DATASET EXCERPT:
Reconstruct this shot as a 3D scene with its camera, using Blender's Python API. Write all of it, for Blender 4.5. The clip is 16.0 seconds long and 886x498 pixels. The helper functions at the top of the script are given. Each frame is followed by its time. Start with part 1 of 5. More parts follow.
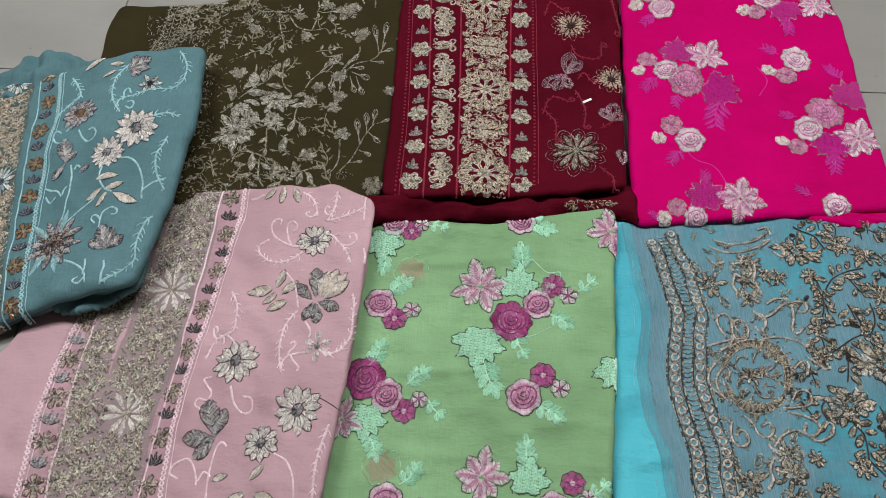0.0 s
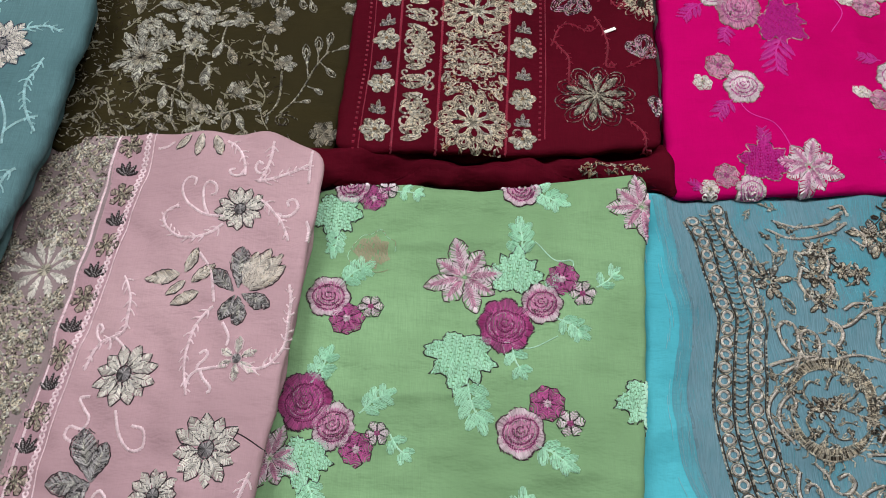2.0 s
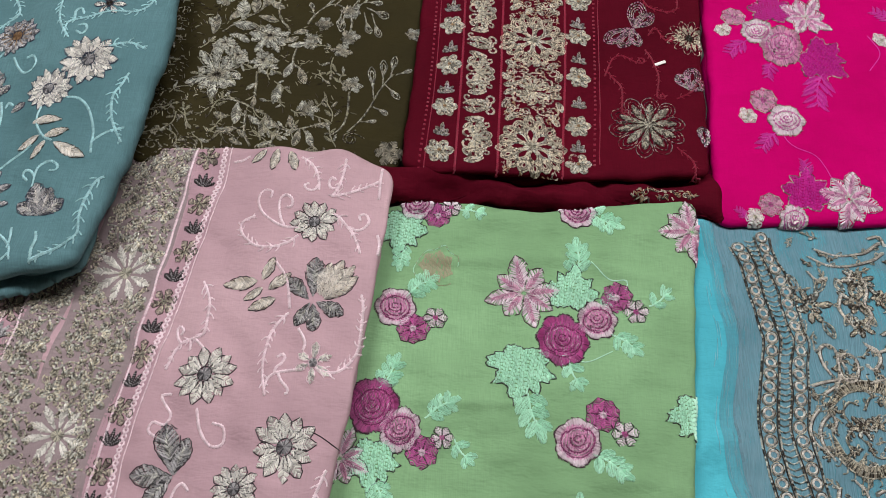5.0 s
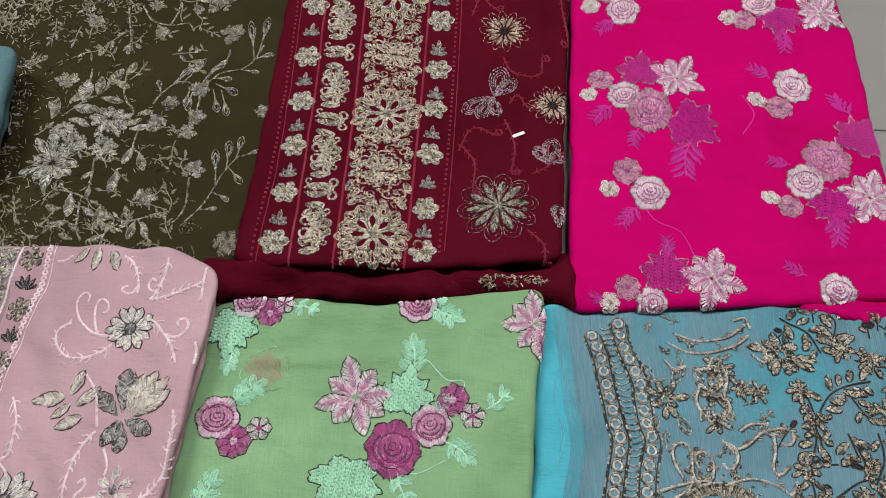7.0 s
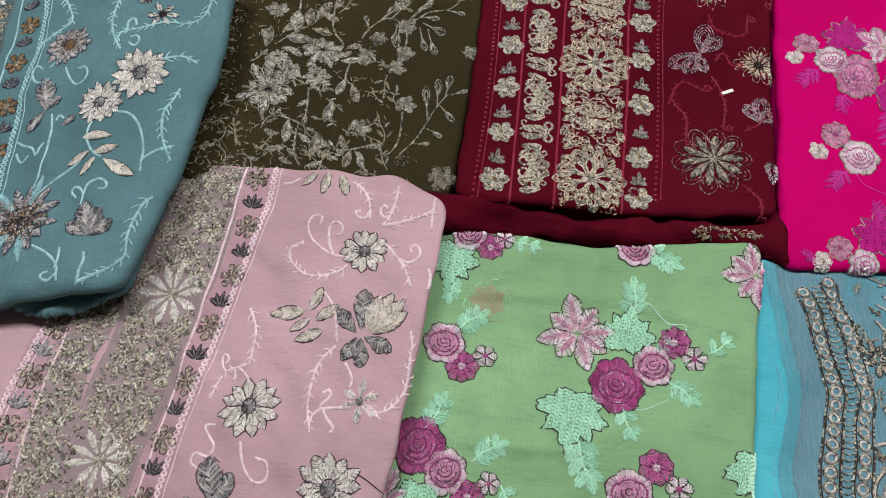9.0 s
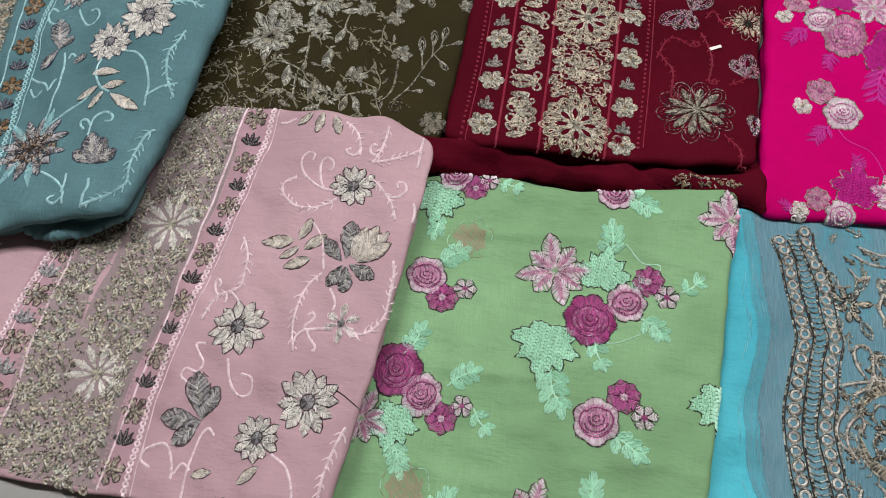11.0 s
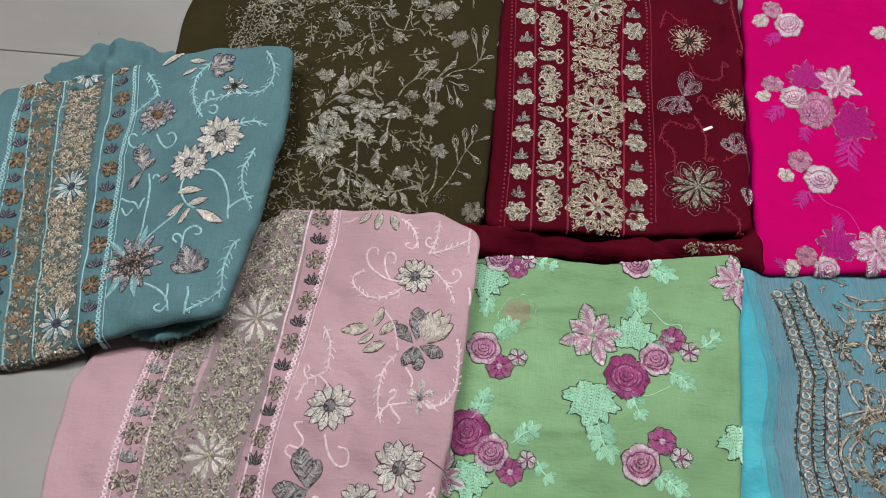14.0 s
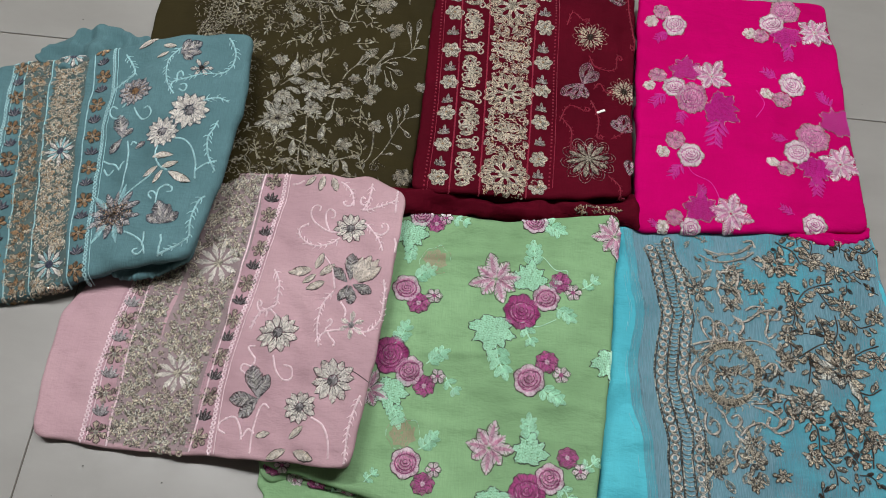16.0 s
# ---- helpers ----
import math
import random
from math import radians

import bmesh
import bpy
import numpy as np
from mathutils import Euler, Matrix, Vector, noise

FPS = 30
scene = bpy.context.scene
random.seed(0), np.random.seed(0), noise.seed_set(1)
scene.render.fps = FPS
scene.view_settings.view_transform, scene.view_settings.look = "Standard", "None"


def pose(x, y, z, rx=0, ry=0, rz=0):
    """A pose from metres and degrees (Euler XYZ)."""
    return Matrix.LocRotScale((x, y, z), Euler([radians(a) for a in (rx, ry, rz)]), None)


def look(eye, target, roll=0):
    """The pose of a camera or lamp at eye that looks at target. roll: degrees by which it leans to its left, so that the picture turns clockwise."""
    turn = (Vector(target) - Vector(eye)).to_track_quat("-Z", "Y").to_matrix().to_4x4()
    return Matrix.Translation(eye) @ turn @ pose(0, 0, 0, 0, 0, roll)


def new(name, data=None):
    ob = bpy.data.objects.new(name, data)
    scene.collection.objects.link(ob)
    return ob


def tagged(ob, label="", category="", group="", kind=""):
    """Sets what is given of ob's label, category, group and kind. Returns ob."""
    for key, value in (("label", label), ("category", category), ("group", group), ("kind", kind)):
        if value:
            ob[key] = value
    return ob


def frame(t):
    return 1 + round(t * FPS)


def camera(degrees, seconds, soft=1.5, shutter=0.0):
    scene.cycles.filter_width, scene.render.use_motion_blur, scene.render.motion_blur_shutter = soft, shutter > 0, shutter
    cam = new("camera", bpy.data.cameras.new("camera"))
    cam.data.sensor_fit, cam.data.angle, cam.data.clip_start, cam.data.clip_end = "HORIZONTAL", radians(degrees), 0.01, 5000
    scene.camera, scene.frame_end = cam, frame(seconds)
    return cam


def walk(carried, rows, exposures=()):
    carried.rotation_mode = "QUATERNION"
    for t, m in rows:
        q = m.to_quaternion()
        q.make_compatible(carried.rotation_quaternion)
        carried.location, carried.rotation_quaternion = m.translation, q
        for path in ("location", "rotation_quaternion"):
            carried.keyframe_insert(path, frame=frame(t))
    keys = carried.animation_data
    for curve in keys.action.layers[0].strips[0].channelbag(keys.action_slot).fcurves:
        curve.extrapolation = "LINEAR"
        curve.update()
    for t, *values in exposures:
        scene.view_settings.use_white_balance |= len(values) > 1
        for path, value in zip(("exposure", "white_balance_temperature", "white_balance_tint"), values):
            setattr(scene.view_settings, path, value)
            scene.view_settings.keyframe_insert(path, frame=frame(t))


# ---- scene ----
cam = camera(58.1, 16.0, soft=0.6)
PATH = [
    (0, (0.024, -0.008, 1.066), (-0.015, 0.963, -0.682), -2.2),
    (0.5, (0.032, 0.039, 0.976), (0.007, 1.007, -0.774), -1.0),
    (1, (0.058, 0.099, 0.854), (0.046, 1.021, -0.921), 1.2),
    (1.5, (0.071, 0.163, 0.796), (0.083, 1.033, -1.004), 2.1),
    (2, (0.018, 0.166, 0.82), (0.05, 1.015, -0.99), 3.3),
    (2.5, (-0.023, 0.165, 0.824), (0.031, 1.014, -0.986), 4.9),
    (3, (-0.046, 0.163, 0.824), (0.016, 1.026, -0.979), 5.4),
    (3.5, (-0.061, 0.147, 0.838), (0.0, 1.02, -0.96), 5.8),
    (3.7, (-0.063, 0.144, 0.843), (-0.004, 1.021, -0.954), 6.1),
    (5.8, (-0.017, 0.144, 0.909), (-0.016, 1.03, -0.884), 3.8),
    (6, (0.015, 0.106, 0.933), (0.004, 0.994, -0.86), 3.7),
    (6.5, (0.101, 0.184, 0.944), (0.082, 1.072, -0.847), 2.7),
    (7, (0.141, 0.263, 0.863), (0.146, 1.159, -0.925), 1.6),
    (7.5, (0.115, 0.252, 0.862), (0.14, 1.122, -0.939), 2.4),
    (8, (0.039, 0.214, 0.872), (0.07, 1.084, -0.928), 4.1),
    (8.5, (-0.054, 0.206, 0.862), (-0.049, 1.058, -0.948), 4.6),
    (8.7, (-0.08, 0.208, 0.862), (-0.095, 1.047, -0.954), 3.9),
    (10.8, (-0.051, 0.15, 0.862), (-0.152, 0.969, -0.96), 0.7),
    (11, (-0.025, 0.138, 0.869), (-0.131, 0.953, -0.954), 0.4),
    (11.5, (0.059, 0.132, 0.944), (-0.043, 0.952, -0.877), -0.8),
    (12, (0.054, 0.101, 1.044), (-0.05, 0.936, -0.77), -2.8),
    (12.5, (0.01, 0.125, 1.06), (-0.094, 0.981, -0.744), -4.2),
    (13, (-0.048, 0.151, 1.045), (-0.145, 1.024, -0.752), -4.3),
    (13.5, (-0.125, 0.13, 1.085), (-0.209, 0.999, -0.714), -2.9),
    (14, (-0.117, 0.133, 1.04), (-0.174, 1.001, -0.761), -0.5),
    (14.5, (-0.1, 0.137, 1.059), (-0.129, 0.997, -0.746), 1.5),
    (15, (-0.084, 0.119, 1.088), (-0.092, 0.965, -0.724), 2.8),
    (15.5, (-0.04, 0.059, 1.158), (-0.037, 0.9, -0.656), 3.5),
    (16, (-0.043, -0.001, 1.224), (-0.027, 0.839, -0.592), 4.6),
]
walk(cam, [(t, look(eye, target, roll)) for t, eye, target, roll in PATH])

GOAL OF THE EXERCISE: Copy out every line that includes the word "frame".

TASK SOLUTION:
Reconstruct this shot as a 3D scene with its camera, using Blender's Python API. Write all of it, for Blender 4.5. The clip is 16.0 seconds long and 886x498 pixels. The helper functions at the top of the script are given. Each frame is followed by its time. Start with part 1 of 5. More parts follow.
def frame(t):
    scene.camera, scene.frame_end = cam, frame(seconds)
            carried.keyframe_insert(path, frame=frame(t))
            scene.view_settings.keyframe_insert(path, frame=frame(t))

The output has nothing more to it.